В какой-то момент мне даже захотелось навсегда потерять Дорну — тогда мой провал не был бы столь болезненным. Уязвленное чувство, однако, если не принимать в расчет Дорну, имело и оборотную сторону. Ведь если меня сместят с поста консула, у меня останется еще, пусть небольшой, шанс стать торговым представителем. Письма от дядюшки Джозефа, которое могло бы объяснить ситуацию и смягчить удар, не было. Во мгновение ока все воздушные замки, которые я с таким старанием возводил в последние месяцы, растаяли как дым. Я опоздал. Вся моя нерешительная, с оглядкой, консульская карьера рухнула.
Но я все равно увижу Дорну. И тут уже ничто не помешает мне!
17
ЛЕТО. ДОРНА
Путешествия в одиночку стали для меня теперь привычны. Проще простого было мне упаковать свою суму и уехать из Города, что я и сделал 15 января 1908 года, верхом на верном Фэке, вновь влекомый на Запад, по дороге, по которой мне приходилось проезжать уже трижды, и всегда — с неотступными мыслями и воспоминаниями о Дорне.
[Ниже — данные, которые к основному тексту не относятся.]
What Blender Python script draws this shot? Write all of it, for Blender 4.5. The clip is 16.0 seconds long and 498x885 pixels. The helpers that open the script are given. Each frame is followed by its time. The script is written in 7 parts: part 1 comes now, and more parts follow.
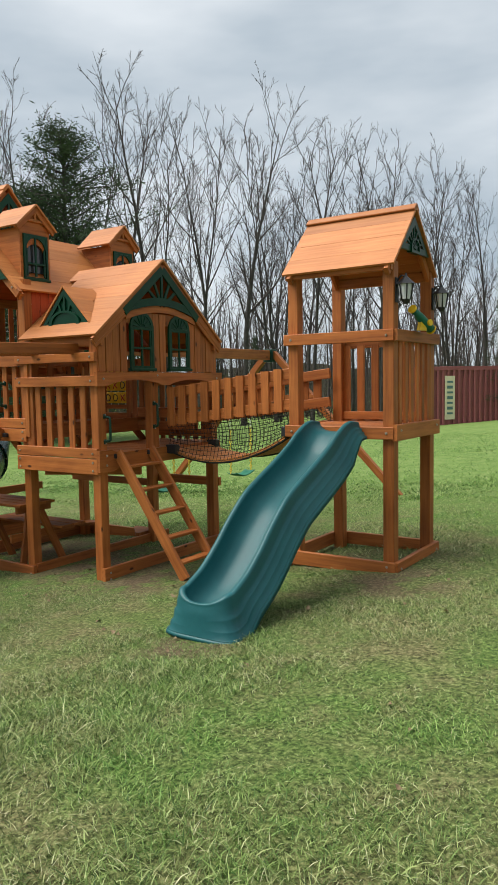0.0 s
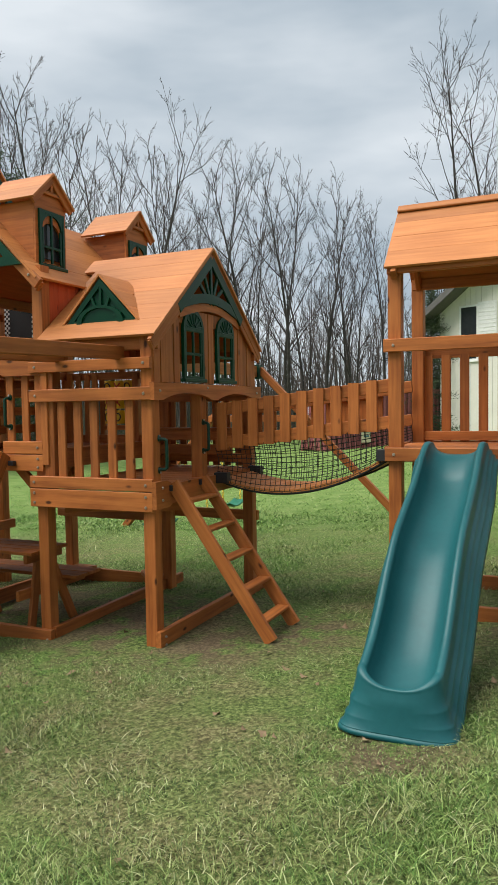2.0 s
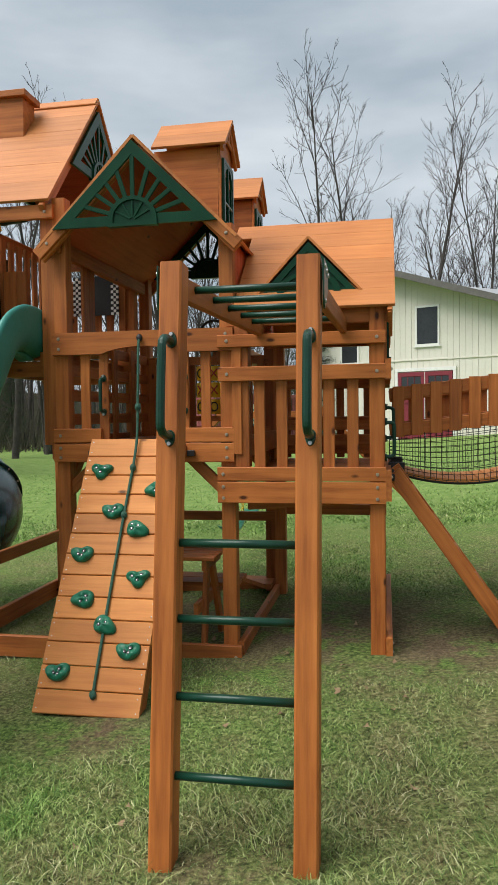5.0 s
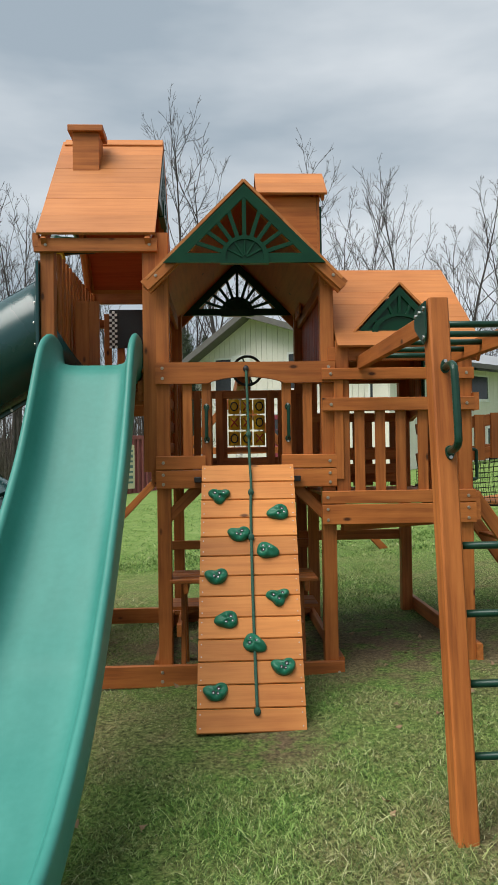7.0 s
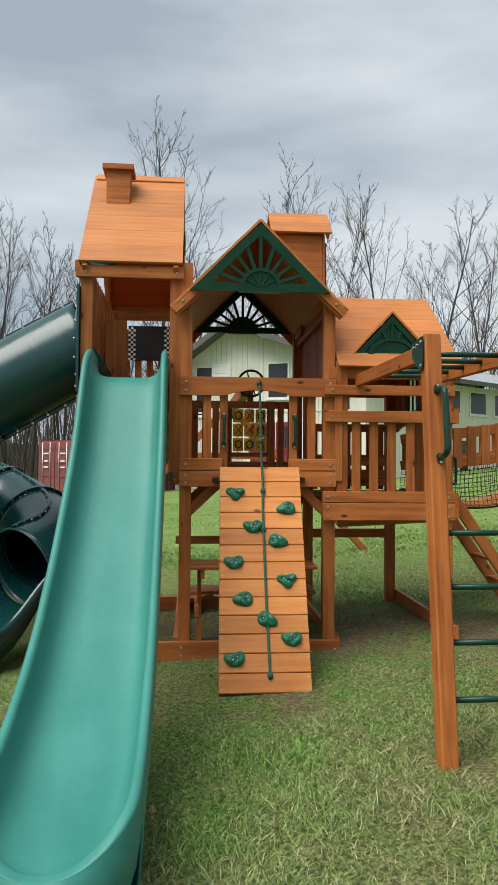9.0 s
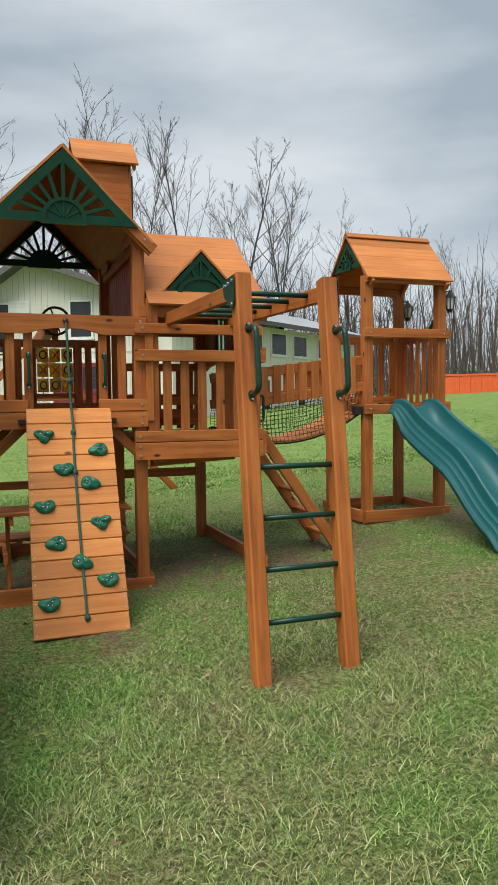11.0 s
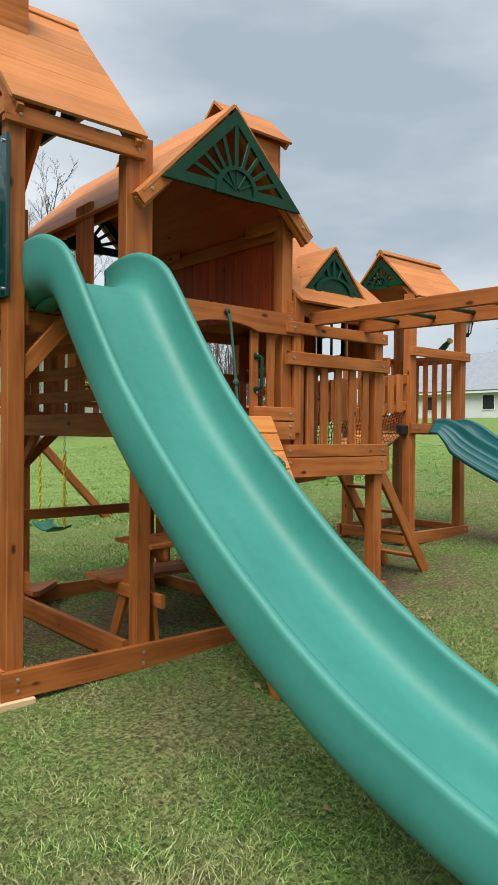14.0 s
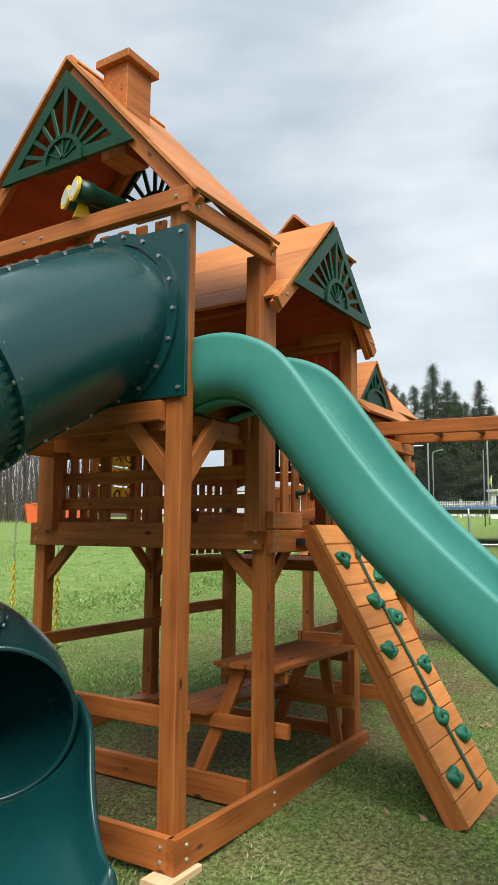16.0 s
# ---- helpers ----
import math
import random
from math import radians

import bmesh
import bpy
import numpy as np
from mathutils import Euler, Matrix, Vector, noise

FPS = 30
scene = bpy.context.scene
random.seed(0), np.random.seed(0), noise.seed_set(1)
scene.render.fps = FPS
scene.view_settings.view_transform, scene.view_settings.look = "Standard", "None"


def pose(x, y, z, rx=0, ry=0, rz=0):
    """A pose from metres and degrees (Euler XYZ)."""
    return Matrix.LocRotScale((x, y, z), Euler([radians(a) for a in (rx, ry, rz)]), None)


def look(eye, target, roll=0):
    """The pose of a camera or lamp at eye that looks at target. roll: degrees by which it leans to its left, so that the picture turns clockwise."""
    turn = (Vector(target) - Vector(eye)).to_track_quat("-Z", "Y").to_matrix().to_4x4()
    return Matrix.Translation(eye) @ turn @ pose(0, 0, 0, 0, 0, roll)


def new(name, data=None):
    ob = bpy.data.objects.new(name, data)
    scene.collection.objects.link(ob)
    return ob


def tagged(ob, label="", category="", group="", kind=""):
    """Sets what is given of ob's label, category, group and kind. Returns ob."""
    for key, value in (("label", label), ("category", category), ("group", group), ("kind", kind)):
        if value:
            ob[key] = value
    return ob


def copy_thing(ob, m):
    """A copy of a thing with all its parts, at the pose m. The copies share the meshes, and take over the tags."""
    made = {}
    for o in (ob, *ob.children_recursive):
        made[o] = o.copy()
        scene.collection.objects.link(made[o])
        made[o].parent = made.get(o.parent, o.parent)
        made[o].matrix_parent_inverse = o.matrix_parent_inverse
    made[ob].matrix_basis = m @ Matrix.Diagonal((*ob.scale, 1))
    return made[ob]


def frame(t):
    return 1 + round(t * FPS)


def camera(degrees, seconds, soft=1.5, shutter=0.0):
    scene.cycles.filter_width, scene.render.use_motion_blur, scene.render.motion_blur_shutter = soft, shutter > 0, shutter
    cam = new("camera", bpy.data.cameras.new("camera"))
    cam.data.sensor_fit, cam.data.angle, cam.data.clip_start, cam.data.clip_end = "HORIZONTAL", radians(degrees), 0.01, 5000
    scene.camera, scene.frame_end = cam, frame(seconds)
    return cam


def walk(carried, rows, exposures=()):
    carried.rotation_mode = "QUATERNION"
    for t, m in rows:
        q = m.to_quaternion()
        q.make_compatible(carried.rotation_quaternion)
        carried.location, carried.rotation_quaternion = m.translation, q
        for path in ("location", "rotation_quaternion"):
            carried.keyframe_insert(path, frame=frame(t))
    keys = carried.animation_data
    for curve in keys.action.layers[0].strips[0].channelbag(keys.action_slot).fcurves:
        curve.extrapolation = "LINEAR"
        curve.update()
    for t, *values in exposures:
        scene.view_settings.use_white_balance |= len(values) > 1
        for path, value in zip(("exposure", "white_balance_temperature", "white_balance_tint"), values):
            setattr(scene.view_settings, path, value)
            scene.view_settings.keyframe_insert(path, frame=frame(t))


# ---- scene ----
cam = camera(37.9, 16.0, soft=1.25)
PATH = [
    (0, (-0.315, 0.145, 1.483), (-1.428, 1.799, 1.322), -1.0),
    (0.5, (-0.8, 0.165, 1.483), (-1.854, 1.857, 1.318), -1.7),
    (1, (-1.26, 0.267, 1.464), (-2.245, 2.001, 1.315), -2.2),
    (1.5, (-1.706, 0.386, 1.461), (-2.63, 2.155, 1.337), -2.3),
    (2, (-2.157, 0.373, 1.434), (-2.981, 2.192, 1.335), -0.9),
    (2.5, (-2.571, 0.385, 1.373), (-3.351, 2.223, 1.26), -0.2),
    (3, (-3.011, 0.297, 1.359), (-3.794, 2.131, 1.216), 0.3),
    (3.5, (-3.44, 0.251, 1.316), (-4.207, 2.093, 1.175), 0.3),
    (4, (-3.867, 0.222, 1.298), (-4.564, 2.093, 1.182), 0.3),
    (4.1, (-3.965, 0.195, 1.294), (-4.632, 2.077, 1.182), 0.3),
    (4.2, (-4.013, 0.168, 1.299), (-4.663, 2.057, 1.191), 0.1),
    (6.3, (-5.842, 0.05, 1.24), (-5.766, 2.049, 1.243), -0.4),
    (6.4, (-5.894, 0.018, 1.217), (-5.828, 2.017, 1.231), -0.7),
    (6.5, (-6.015, -0.042, 1.214), (-5.931, 1.956, 1.231), -0.5),
    (7, (-6.31, -0.276, 1.215), (-6.229, 1.722, 1.248), -0.8),
    (7.5, (-6.383, -0.551, 1.185), (-6.297, 1.447, 1.202), -0.7),
    (8, (-6.594, -0.811, 1.201), (-6.516, 1.187, 1.195), -0.5),
    (8.5, (-6.672, -0.933, 1.209), (-6.611, 1.066, 1.216), 0.2),
    (9, (-6.626, -0.946, 1.188), (-6.469, 1.047, 1.241), 0.4),
    (9.2, (-6.575, -0.941, 1.195), (-6.266, 1.035, 1.239), 0.1),
    (10.25, (-6.411, -1.1, 1.199), (-5.769, 0.794, 1.173), -0.3),
    (11.3, (-6.884, -0.743, 1.137), (-6.199, 1.131, 1.0), -0.8),
    (11.5, (-7.044, -0.595, 1.097), (-6.352, 1.276, 0.95), -0.9),
    (12, (-7.342, -0.254, 1.056), (-6.657, 1.618, 0.892), -1.3),
    (12.5, (-7.767, -0.011, 1.092), (-7.005, 1.83, 0.922), -1.2),
    (13, (-8.117, 0.331, 1.025), (-7.2, 2.105, 0.911), -1.0),
    (13.5, (-8.494, 0.647, 1.037), (-7.379, 2.305, 0.977), -0.3),
    (14, (-8.818, 0.978, 1.047), (-7.529, 2.506, 1.02), 0.5),
    (14.5, (-9.141, 1.373, 1.056), (-7.744, 2.805, 1.069), 0.6),
    (15, (-9.472, 1.714, 1.094), (-7.982, 3.047, 1.171), 0.5),
    (15.5, (-9.687, 2.128, 1.074), (-8.096, 3.328, 1.244), 0.5),
    (16, (-9.932, 2.494, 1.104), (-8.255, 3.556, 1.35), 0.5),
]
walk(cam, [(t, look(eye, target, roll)) for t, eye, target, roll in PATH],
     exposures=[(0.0, 0.02), (4.0, 0.0), (6.5, -0.13), (9.0, -0.10), (12.0, -0.12), (13.5, -0.02), (15.0, 0.14), (16.0, 0.20)])

# ---- world and light: an overcast day ----
world = bpy.data.worlds.new("overcast_sky")
scene.world = world
world.use_nodes = True
wn, wl = world.node_tree.nodes, world.node_tree.links
wn.clear()
w_out = wn.new("ShaderNodeOutputWorld")
w_bg = wn.new("ShaderNodeBackground")
w_sky = wn.new("ShaderNodeTexSky")
w_sky.sky_type = 'NISHITA'
w_sky.sun_disc = False
w_sky.sun_elevation = radians(59)
w_sky.sun_rotation = radians(235)
w_geo = wn.new("ShaderNodeTexCoord")
w_map = wn.new("ShaderNodeMapping")
w_map.inputs["Scale"].default_value = (1.0, 1.0, 3.4)
w_map.inputs["Location"].default_value = (3.1, 1.7, 0.4)
w_noise = wn.new("ShaderNodeTexNoise")
w_noise.inputs["Scale"].default_value = 1.9
w_noise.inputs["Detail"].default_value = 5.0
w_noise.inputs["Roughness"].default_value = 0.5
w_ramp = wn.new("ShaderNodeValToRGB")
w_ramp.color_ramp.elements[0].position = 0.36
w_ramp.color_ramp.elements[0].color = (0.425, 0.51, 0.585, 1)
w_ramp.color_ramp.elements[1].position = 0.65
w_ramp.color_ramp.elements[1].color = (0.80, 0.855, 0.90, 1)
w_scale = wn.new("ShaderNodeVectorMath")
w_scale.operation = 'SCALE'
w_scale.inputs["Scale"].default_value = 0.10
w_mix = wn.new("ShaderNodeMix")
w_mix.data_type = 'RGBA'
w_mix.inputs["Factor"].default_value = 0.93
wl.new(w_geo.outputs["Generated"], w_map.inputs["Vector"])
wl.new(w_map.outputs["Vector"], w_noise.inputs["Vector"])
wl.new(w_noise.outputs["Fac"], w_ramp.inputs["Fac"])
wl.new(w_sky.outputs["Color"], w_scale.inputs[0])
wl.new(w_scale.outputs["Vector"], w_mix.inputs["A"])
wl.new(w_ramp.outputs["Color"], w_mix.inputs["B"])
wl.new(w_mix.outputs["Result"], w_bg.inputs["Color"])
w_bg.inputs["Strength"].default_value = 1.0
wl.new(w_bg.outputs["Background"], w_out.inputs["Surface"])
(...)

Стояло уже настоящее лето, и груз облитой солнцем пышной листвы, густо зеленеющих полей и долгих и теплых дней его был ощутим, когда я проезжал по холмистым равнинам Бостии и Лории. Незавидность моего положения угнетала меня, и перенесенный шок вспоминался больно и часто. Легкое облачко желтоватой пыли мерно поднималось из-под копыт Фэка, их стук размерял замкнутый круг моих мыслей: я потерпел крах, надо смириться, я потерял место, Островитяния не для меня.
В конце первого, казавшегося нескончаемым дня моего пути Город с его трезвыми, практическими заботами канул за горизонт. Я ехал вперед, в мир любви, бодрящей и освежающей душу и чувства.
На четвертый день, когда мы с Фэком двигались вдоль узкого русла Кэннана, чей клокочущий поток ревел и эхо этого рева отзывалось в окрестных холмах, я внезапно ощутил такое полное и до сих пор неведомое чувство свободы, что мне показалось, будто я перенесся в некое новое жизненное измерение. Скоро я сойду со сцены, и мне уже не придется притворяться.